(Records from a data collection)
— begin —
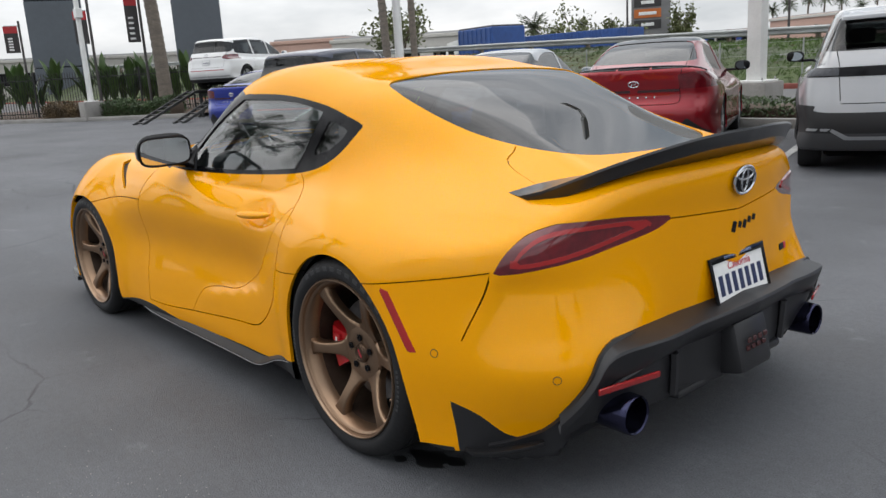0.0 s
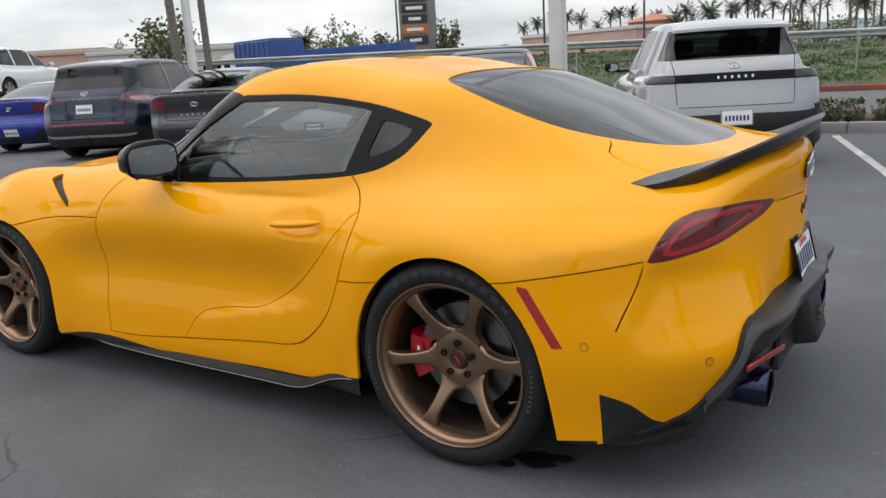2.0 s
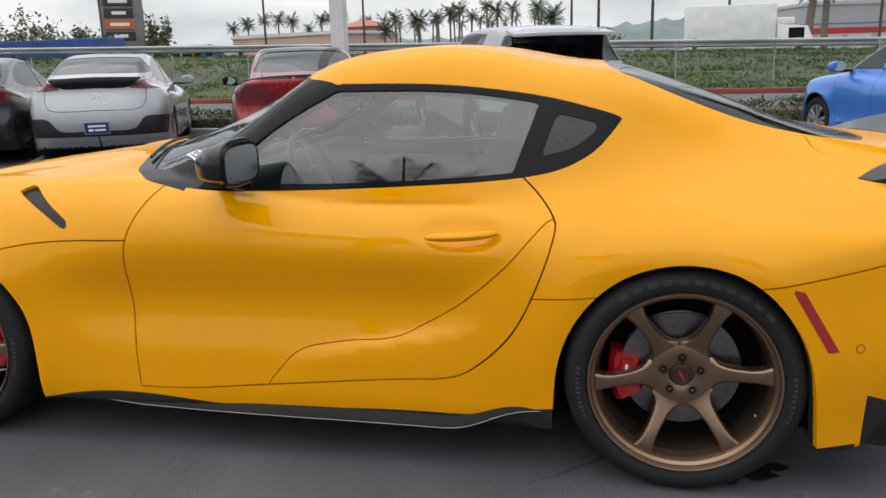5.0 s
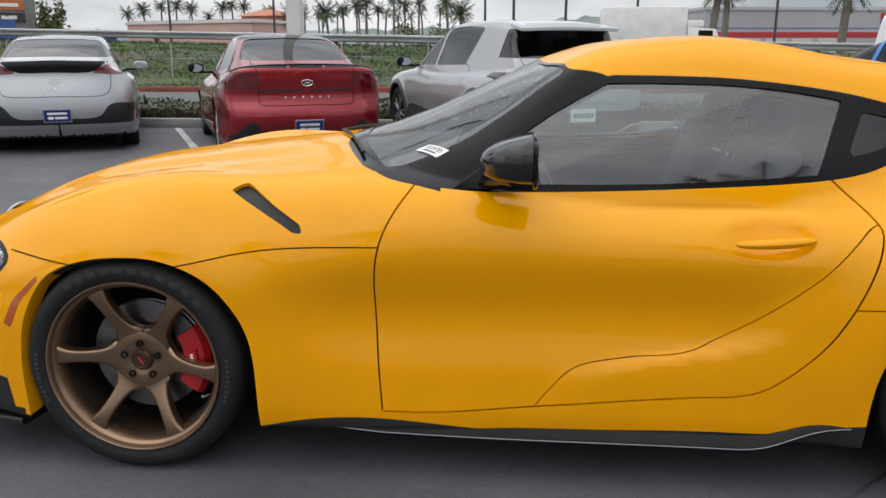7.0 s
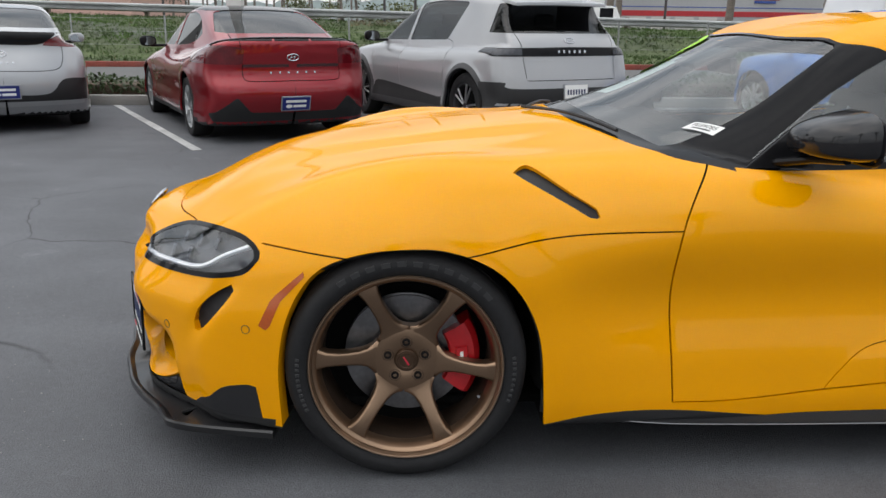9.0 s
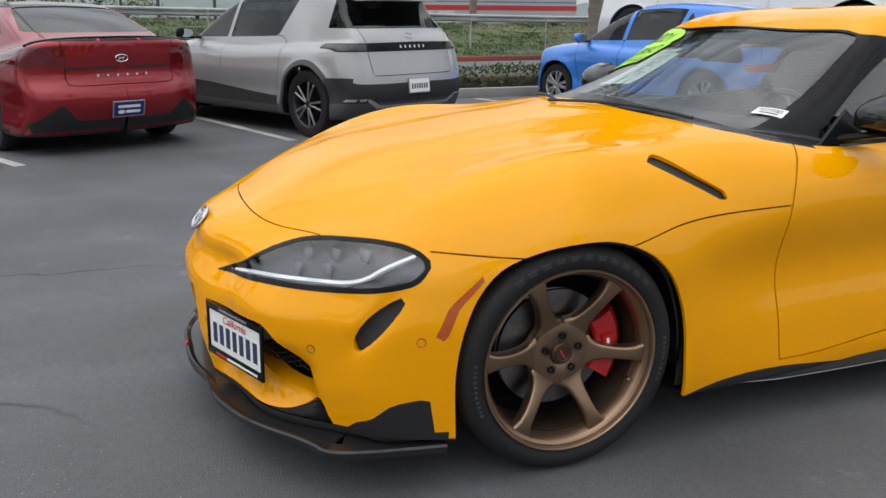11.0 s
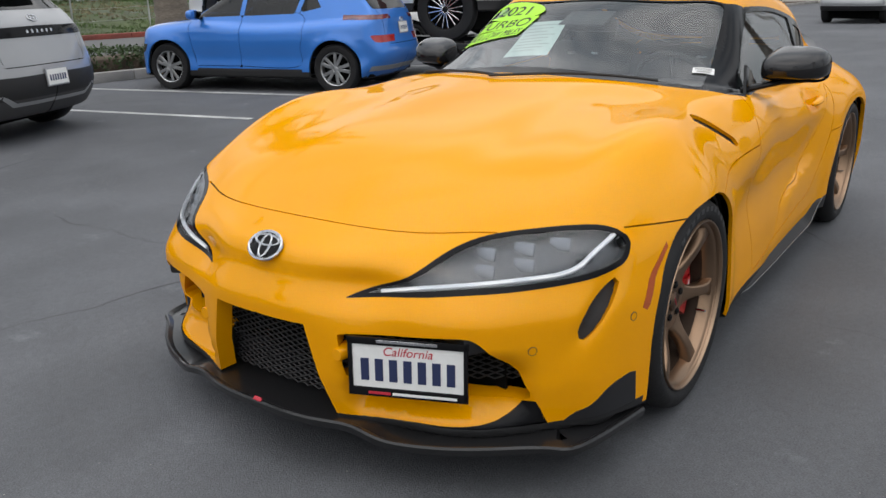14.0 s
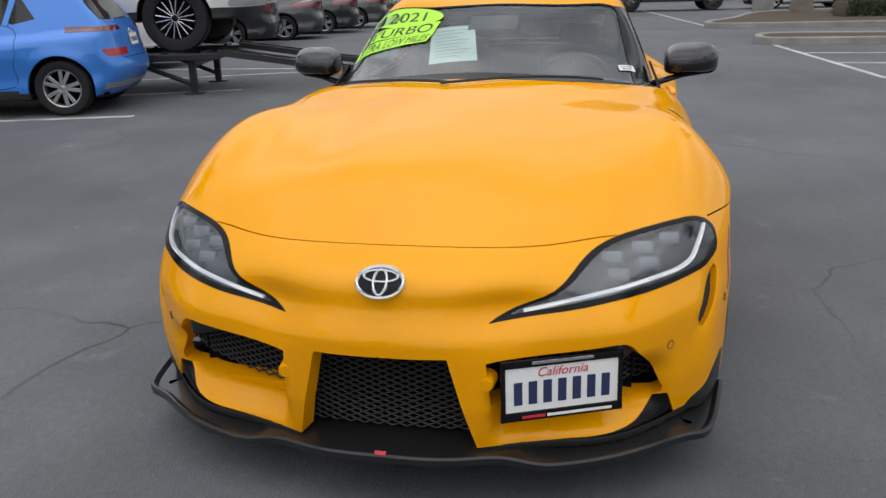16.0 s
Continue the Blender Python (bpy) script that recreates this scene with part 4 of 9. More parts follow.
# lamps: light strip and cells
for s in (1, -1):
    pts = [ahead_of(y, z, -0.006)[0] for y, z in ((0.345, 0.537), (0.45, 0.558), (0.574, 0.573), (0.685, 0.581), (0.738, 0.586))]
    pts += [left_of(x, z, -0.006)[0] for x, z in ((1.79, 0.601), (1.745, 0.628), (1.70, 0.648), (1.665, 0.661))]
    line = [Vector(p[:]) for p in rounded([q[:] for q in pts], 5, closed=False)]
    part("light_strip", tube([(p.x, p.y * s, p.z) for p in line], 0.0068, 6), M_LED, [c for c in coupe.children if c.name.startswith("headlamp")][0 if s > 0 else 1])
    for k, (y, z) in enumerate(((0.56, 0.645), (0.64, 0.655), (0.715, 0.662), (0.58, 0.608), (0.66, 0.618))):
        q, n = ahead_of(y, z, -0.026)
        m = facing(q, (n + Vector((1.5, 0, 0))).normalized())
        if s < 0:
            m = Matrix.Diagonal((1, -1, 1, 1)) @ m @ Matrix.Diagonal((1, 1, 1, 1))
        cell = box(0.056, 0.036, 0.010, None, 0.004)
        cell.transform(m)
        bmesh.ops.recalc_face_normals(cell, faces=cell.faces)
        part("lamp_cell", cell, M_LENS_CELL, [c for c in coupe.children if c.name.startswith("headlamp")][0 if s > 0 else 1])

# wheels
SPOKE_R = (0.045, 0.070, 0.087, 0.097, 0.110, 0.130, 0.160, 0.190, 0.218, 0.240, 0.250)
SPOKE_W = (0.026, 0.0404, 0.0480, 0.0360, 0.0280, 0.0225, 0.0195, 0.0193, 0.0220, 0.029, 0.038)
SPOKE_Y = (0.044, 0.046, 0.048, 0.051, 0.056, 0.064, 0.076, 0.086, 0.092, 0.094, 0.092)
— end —
— begin —
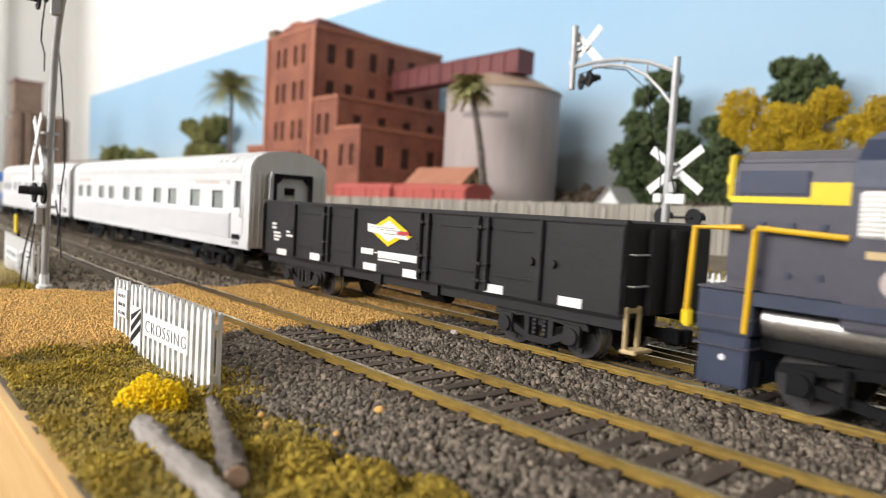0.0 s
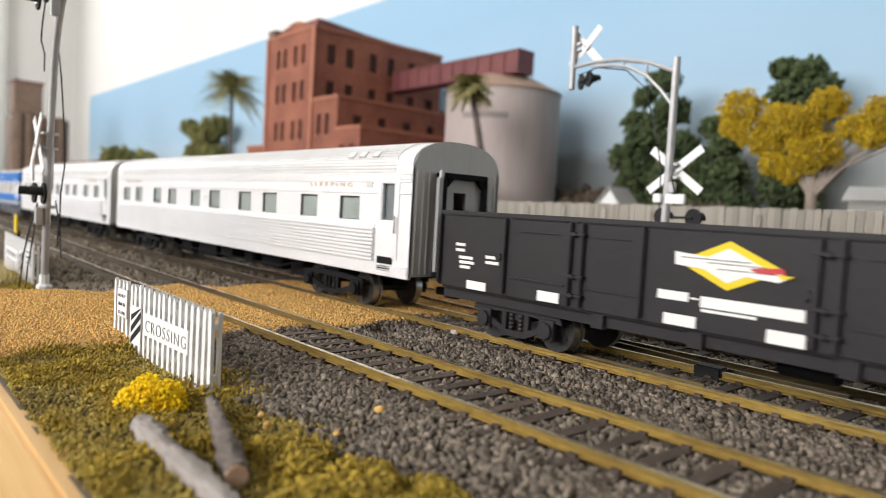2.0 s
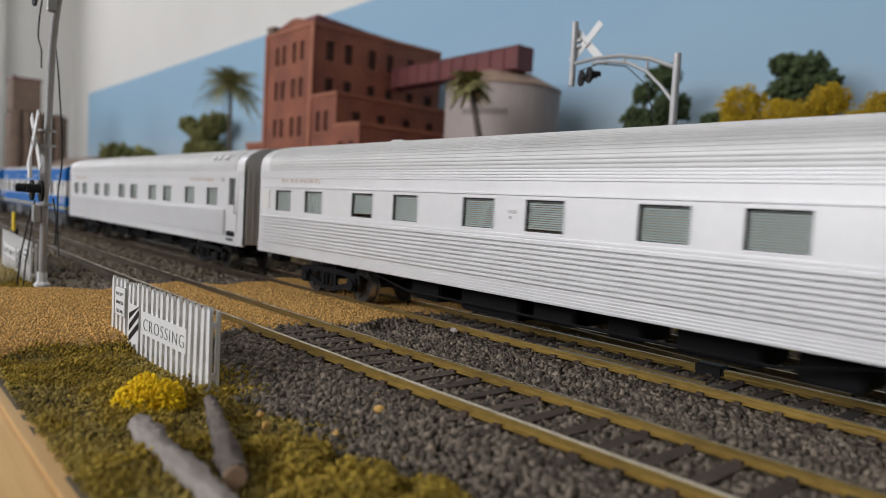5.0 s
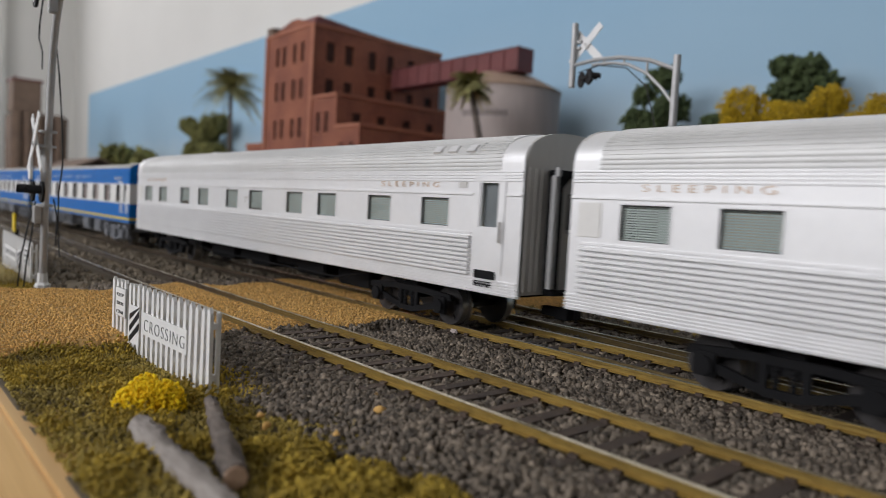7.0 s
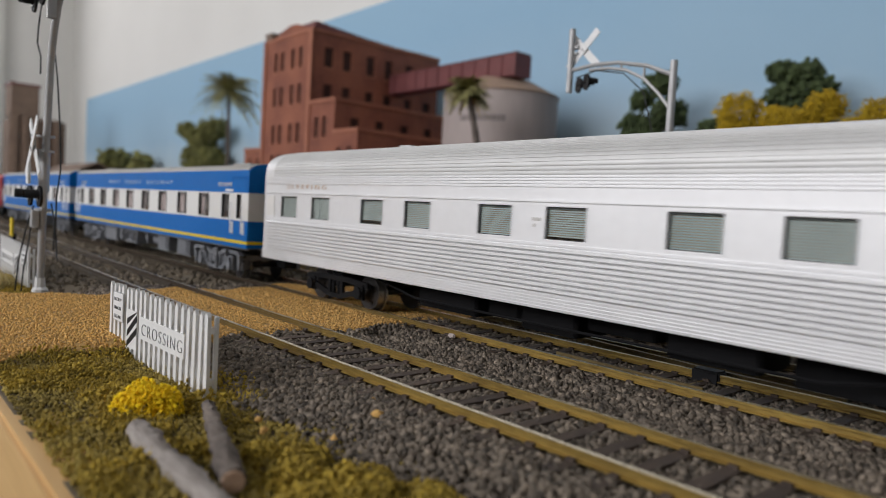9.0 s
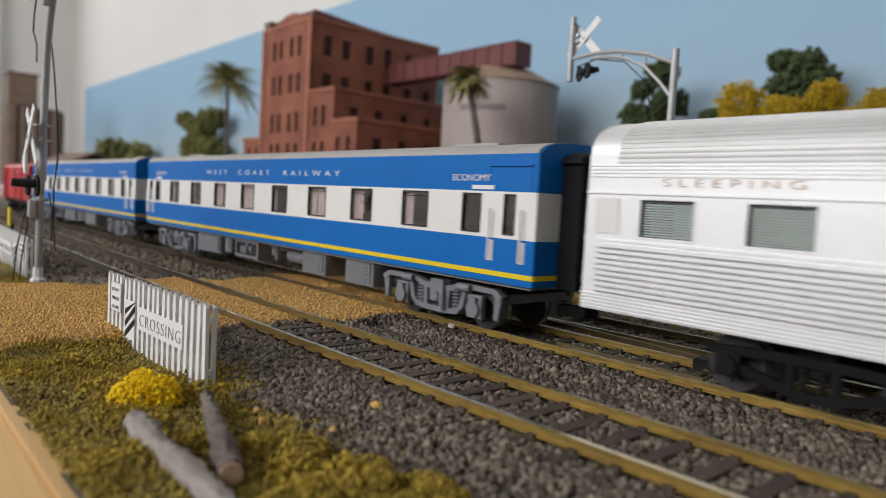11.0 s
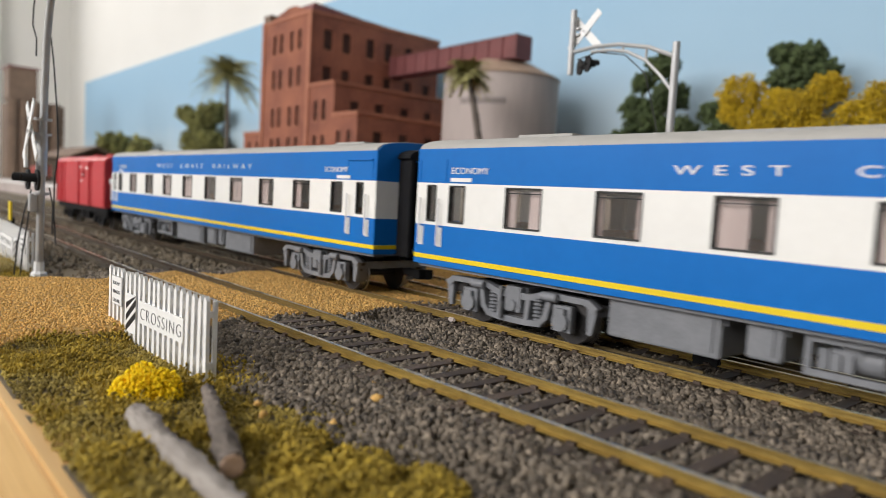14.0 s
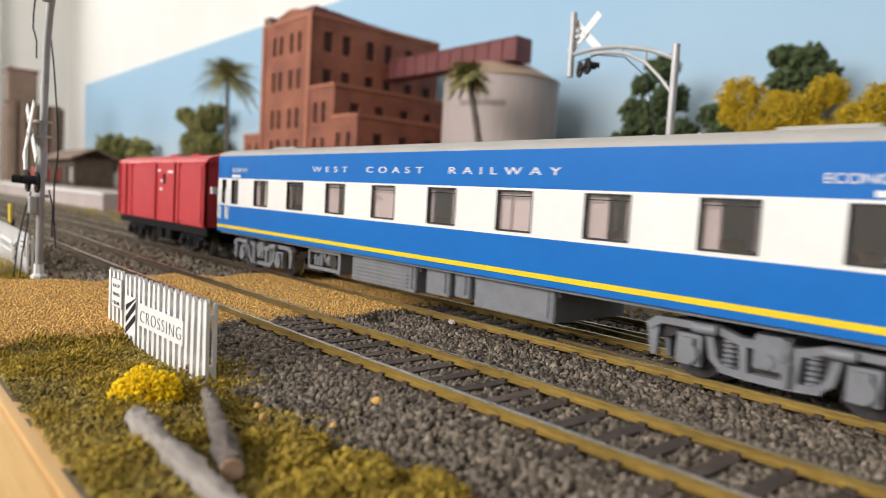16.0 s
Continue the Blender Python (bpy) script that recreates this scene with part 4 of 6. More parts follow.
— end —
§ PROBLEM TO WORK ON:
Determine how many lines of the material include the string "script". Output only that count.

§ RESULT:
2